El último lector | ¿Qué pasa por la cabeza de ese hombre?
¿Qué pasa por la cabeza de ese hombre? A vuelo de pájaro, una bala ya demostró —al “pasar” de largo— su falta de rigor milimétrico.
¿Habría que probar ahora con un disparo ético?
Sí, pero una detonación que venga hacia nosotros, con su fuego vivo y su golpe seco. Y no andar con rozones de oído —como novios rancios—, impulsando razones de odio, similar a viejos descabezados.
Algo que sobrevuele el horizonte moral y nos comprometa —juntos: de uno en cuatro, de cuatro en ochocientos mil…— a elaborar un mundo mejor y, en la posibilidad de su realidad —siempre utópica—, dejarlo al alcance de otras consciencias, principalmente de generaciones venideras: la de los hijos y los hijos de esos padres…

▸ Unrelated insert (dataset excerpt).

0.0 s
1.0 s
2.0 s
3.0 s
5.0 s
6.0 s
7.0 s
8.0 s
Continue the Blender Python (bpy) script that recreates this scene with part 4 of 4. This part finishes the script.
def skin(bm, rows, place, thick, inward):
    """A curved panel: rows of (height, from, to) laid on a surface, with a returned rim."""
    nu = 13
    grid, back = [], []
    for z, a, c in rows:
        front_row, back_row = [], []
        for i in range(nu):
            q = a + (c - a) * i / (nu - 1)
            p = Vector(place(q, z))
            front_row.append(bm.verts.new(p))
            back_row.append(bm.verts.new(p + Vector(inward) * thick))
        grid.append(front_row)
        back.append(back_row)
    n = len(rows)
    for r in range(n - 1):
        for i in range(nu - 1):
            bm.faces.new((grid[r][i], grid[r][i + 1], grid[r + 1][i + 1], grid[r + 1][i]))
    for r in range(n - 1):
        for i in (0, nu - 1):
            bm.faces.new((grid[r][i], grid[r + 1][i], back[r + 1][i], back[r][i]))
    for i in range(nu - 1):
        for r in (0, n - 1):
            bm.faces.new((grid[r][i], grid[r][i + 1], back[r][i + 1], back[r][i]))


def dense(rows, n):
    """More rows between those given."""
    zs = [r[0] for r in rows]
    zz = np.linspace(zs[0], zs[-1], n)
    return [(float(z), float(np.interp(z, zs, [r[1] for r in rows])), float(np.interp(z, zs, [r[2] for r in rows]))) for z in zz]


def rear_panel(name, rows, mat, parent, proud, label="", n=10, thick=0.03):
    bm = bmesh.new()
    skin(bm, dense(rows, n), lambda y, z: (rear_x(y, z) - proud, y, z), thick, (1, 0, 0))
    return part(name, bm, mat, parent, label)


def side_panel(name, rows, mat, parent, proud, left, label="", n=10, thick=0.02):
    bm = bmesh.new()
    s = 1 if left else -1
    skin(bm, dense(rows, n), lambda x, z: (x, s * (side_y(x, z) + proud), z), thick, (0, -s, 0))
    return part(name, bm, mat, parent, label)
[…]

De ahí la confesión griega del escritor Niko Kazantzakis: “Nuevas generaciones marchan sobre los cadáveres de los padres, prosiguen la obra por encima del abismo, se esfuerzan por domesticar ese misterio salvaje, arando un campo, besando a una mujer, estudiando una piedra, un animal o una idea”.

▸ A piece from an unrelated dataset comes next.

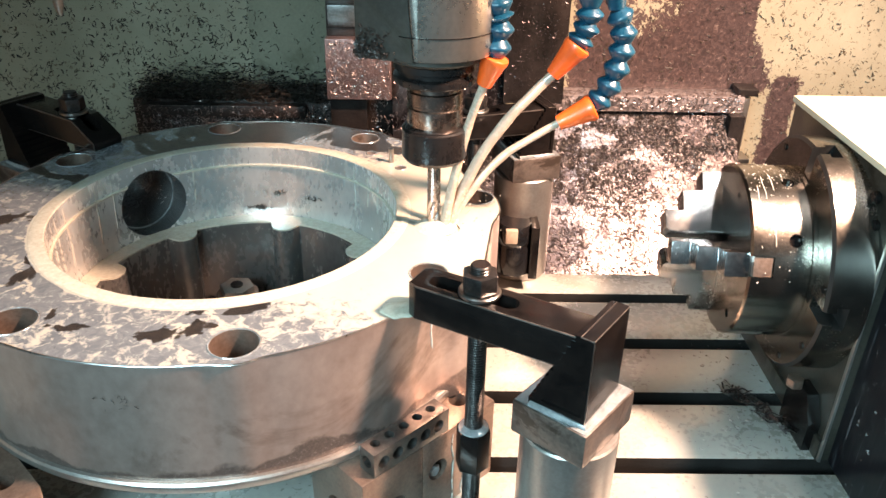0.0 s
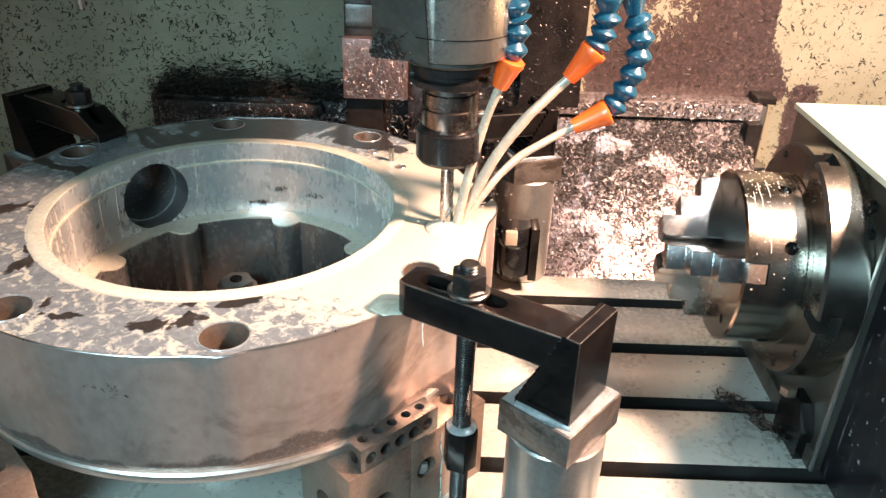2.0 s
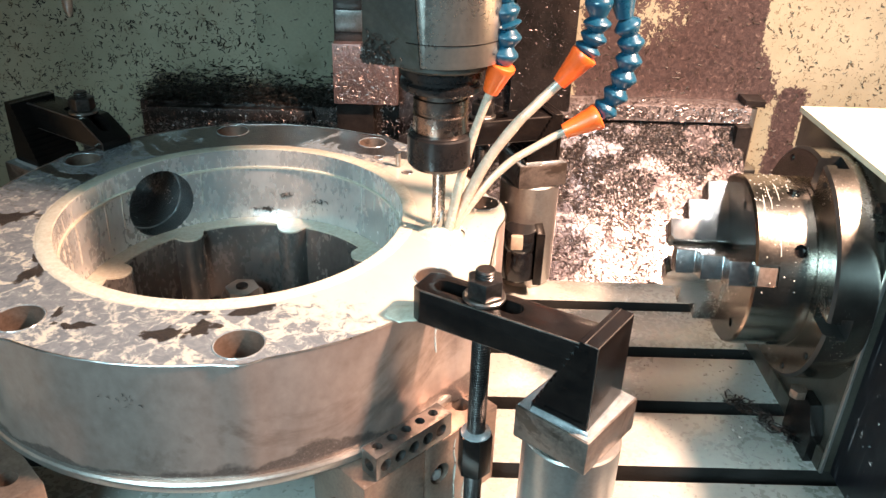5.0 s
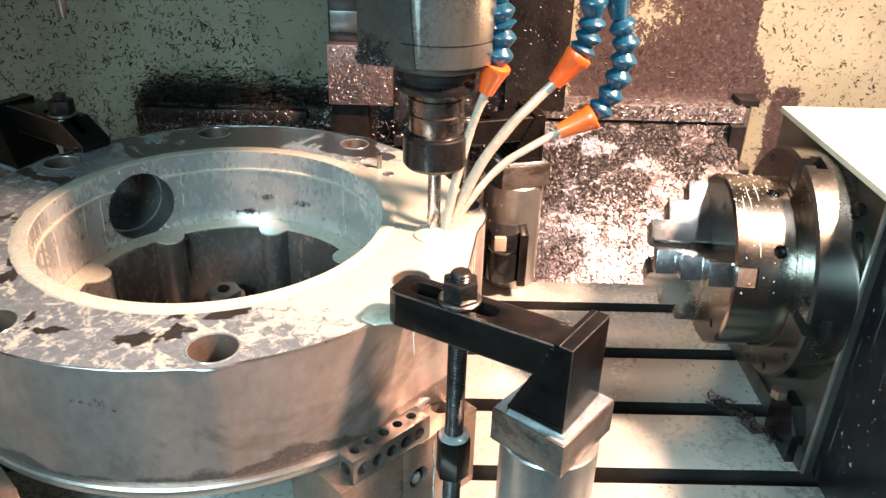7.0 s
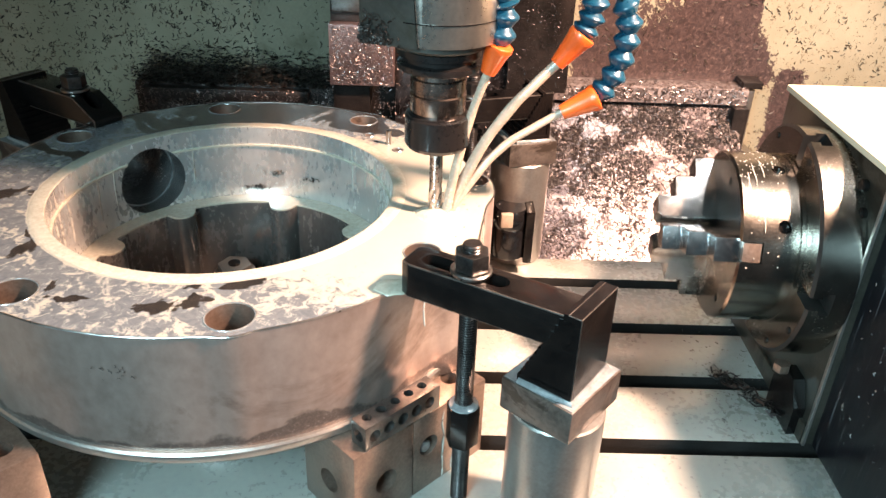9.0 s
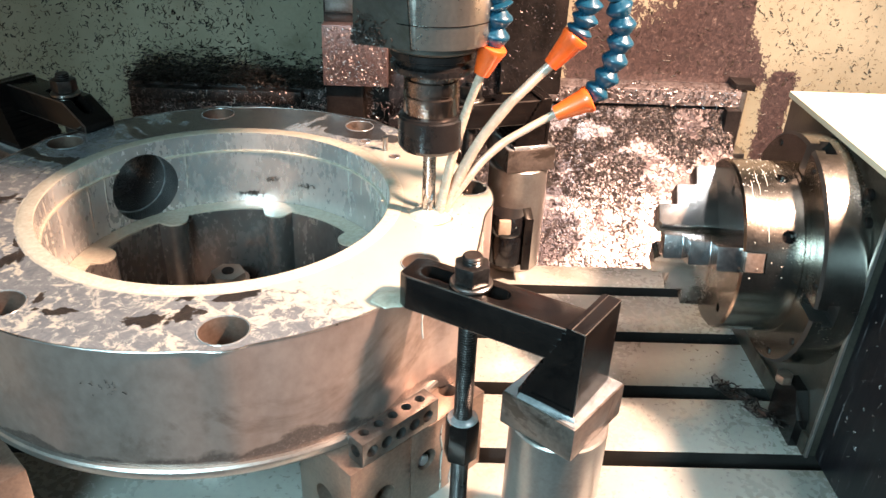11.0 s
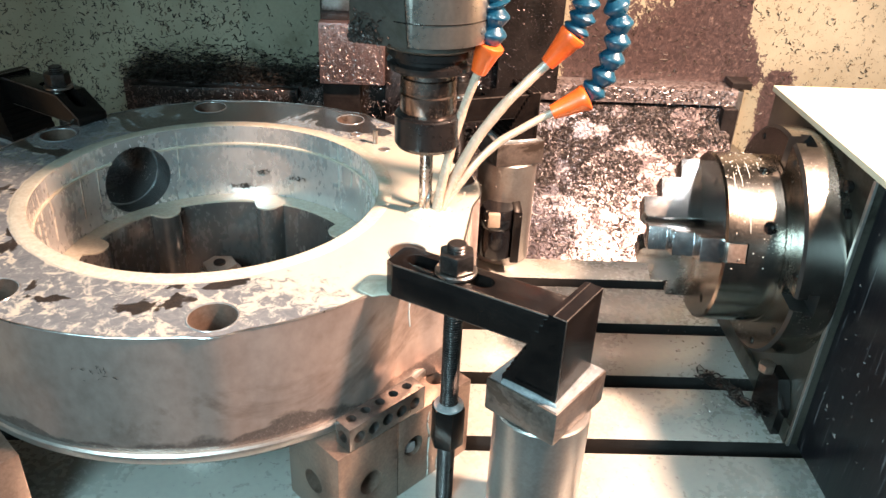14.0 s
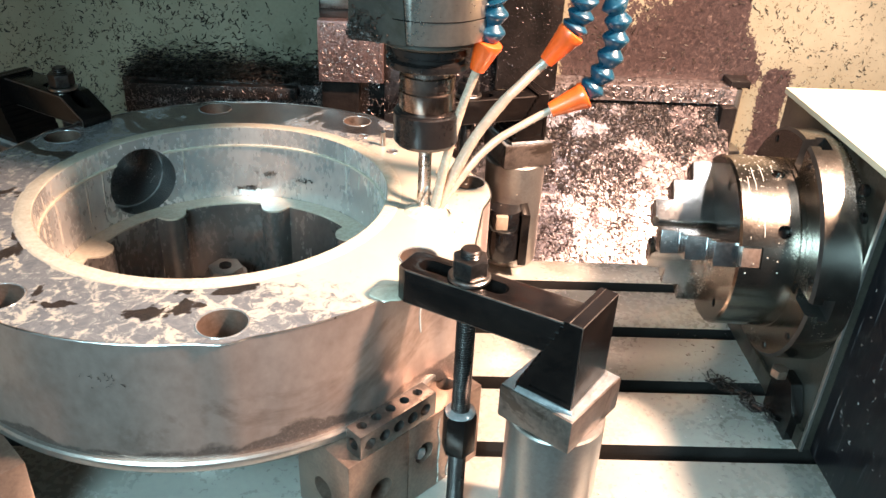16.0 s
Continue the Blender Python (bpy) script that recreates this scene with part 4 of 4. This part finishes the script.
def coolant_spray():
    """Fine drops and streaks thrown up where the jets meet the turning cutter."""
    bm = bmesh.new()
    for i in range(95):
        a = random.gauss(-0.25, 0.9)
        d = 0.010 + abs(random.gauss(0, 0.026))
        z = 0.212 + random.random() * (0.012 + 0.45 * max(0.0, 0.05 - abs(d - 0.03)))
        r = random.uniform(0.00025, 0.0007)
        m = Matrix.Translation((d * math.cos(a), d * math.sin(a), z)) @ Matrix.Rotation(a, 4, "Z") @ Matrix.Rotation(random.uniform(-0.9, 0.2), 4, "Y") @ Matrix.Diagonal((random.uniform(1.0, 3.5), 1, 1, 1))
        bmesh.ops.create_icosphere(bm, subdivisions=1, radius=r, matrix=m)
    bm.transform(Matrix.Translation((AX, AY, 0)))
    return single("coolant_spray", bm, JET, (AX, AY, 0.21), "spray of coolant drops around the cutter", "coolant spray", kind="stuff", rides=False)


SPRAY = coolant_spray()


def drip_nozzle():
    n = thing("wash_nozzle", (-0.2058, 0.30, 0.347), "bright steel wash nozzle hanging from the roof", "nozzle", rides=False)
    m = Matrix.Translation((-0.2058, 0.30, 0))
    part("tip", lathe([(0, 0.347), (0.0022, 0.347), (0.0052, 0.357), (0.0062, 0.368), (0.0062, 0.3795), (0, 0.3795)], m, 24), STEEL, n)
    part("pipe", rod(0.0045, 0.38, 1.4998, m, 20), STEEL, n)


drip_nozzle()


# ---- what moves ----
def motions():
    # the table circles below the fixed spindle while the cutter widens a pocket
    r, rate, start = 0.0086, -1.168, -0.599
    times = [0.25 * i for i in range(65)]
    for ob in RIDERS:
        base = ob.location.copy()
        rows = []
        for t in times:
            dx = r * (math.cos(rate * t + start) - math.cos(start))
            dy = r * (math.sin(rate * t + start) - math.sin(start))
            rows.append((t, Matrix.Translation(base + Vector((dx, dy, 0)))))
        walk(ob, rows)
    # the spray flickers round the cutter
    base = SPRAY.location.copy()
    walk(SPRAY, [(0.1 * i, Matrix.Translation(base) @ pose(0, 0, 0.002 * math.sin(2.3 * i), 0, 0, 22 * math.sin(1.7 * i + 0.4 * math.sin(i)))) for i in range(161)])
    # the tool holder spins
    base = HOLD.location.copy()
    walk(HOLD, [(i / 30, Matrix.Translation(base) @ pose(0, 0, 0, 0, 0, -77 * i)) for i in range(481)])


motions()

Sí, la de esos seres —sin importar, color, raza, clase, posición, religión o sexo— que mantienen el maravilloso poder de ser sensibles a la libertad disruptiva de todo aprendizaje; al pensamiento que rinde honor y valor a la existencia; a la franqueza de la acción autosuficiente, solidaria y categórica; a la autodeterminación de un giro imperativo —en amplitud y largo alcance— de paz, convivencia y riqueza intercultural.
Inclusión sin barreras, me gustaría sugerir.
Un mundo mejor no es —como se nos quiere hacer ver— un mundo menos peor: donde cabe el maleficio de lo perverso, lo cruel y lo inhumano, valdría más un mundo nuevo, de vocación humanitaria: corregido en virtud de la experiencia, ungido por la grandeza del propio asombro, enmendado, compartido y aumentado, sin lugar a duda, por la noble fortaleza del arte.
Un mundo que, como una sinfonía cósmica —en su naturaleza y complejidad— se erigiese en el incuestionable tesoro estelar de lo espiritual y carnal.
Uno no nace humano, se convierte en humano, parafraseando a la pensadora existencialista Simone de Beauvoir.
Por todo ello, la belleza moral de ciertas negaciones. La influencia benéfica de un auténtico, fundamental y profundo pensamiento ateológico: la irresponsabilidad de ser uno mismo, porque el amor nos hizo en la eterna fidelidad de ser hijos de otros hijos…
No faltemos a la “realidad”, para todos pasajera, alegando —en el “tiro” que pasó de largo— inmortalidad beatífica: “Estoy aquí por la gracia de Dios Todopoderoso”.
Lo anterior, declarado por el presidente estadounidense Donald Trump, evocando a su particular Armero del Cielo —quien, en todo caso, le permite ver la muerte desde el taburete de la venta de armas (17.900 millones de dólares recabados por “ayuda” militar a Israel, desde el 7 de octubre de 2023)—, eleva el fallo del resentimiento a categoría de intervención divina.
Una hiriente vulgaridad para el alma y el razonamiento.
Advierte el profesor André Compte-Sponville que la “lucidez y la exigencia están unidas, del mismo modo que la bajeza y la ceguera”.
Ya no está en pie el árbol que planté, se ha convertido ahora en la hoja donde escribo lo siguiente: “El hijo que nunca tuve, que nunca muera en ti”, porque le corresponde impedir que el mundo —en el que tanto amamos y contribuimos a sus insuficiencias— se autodestruya.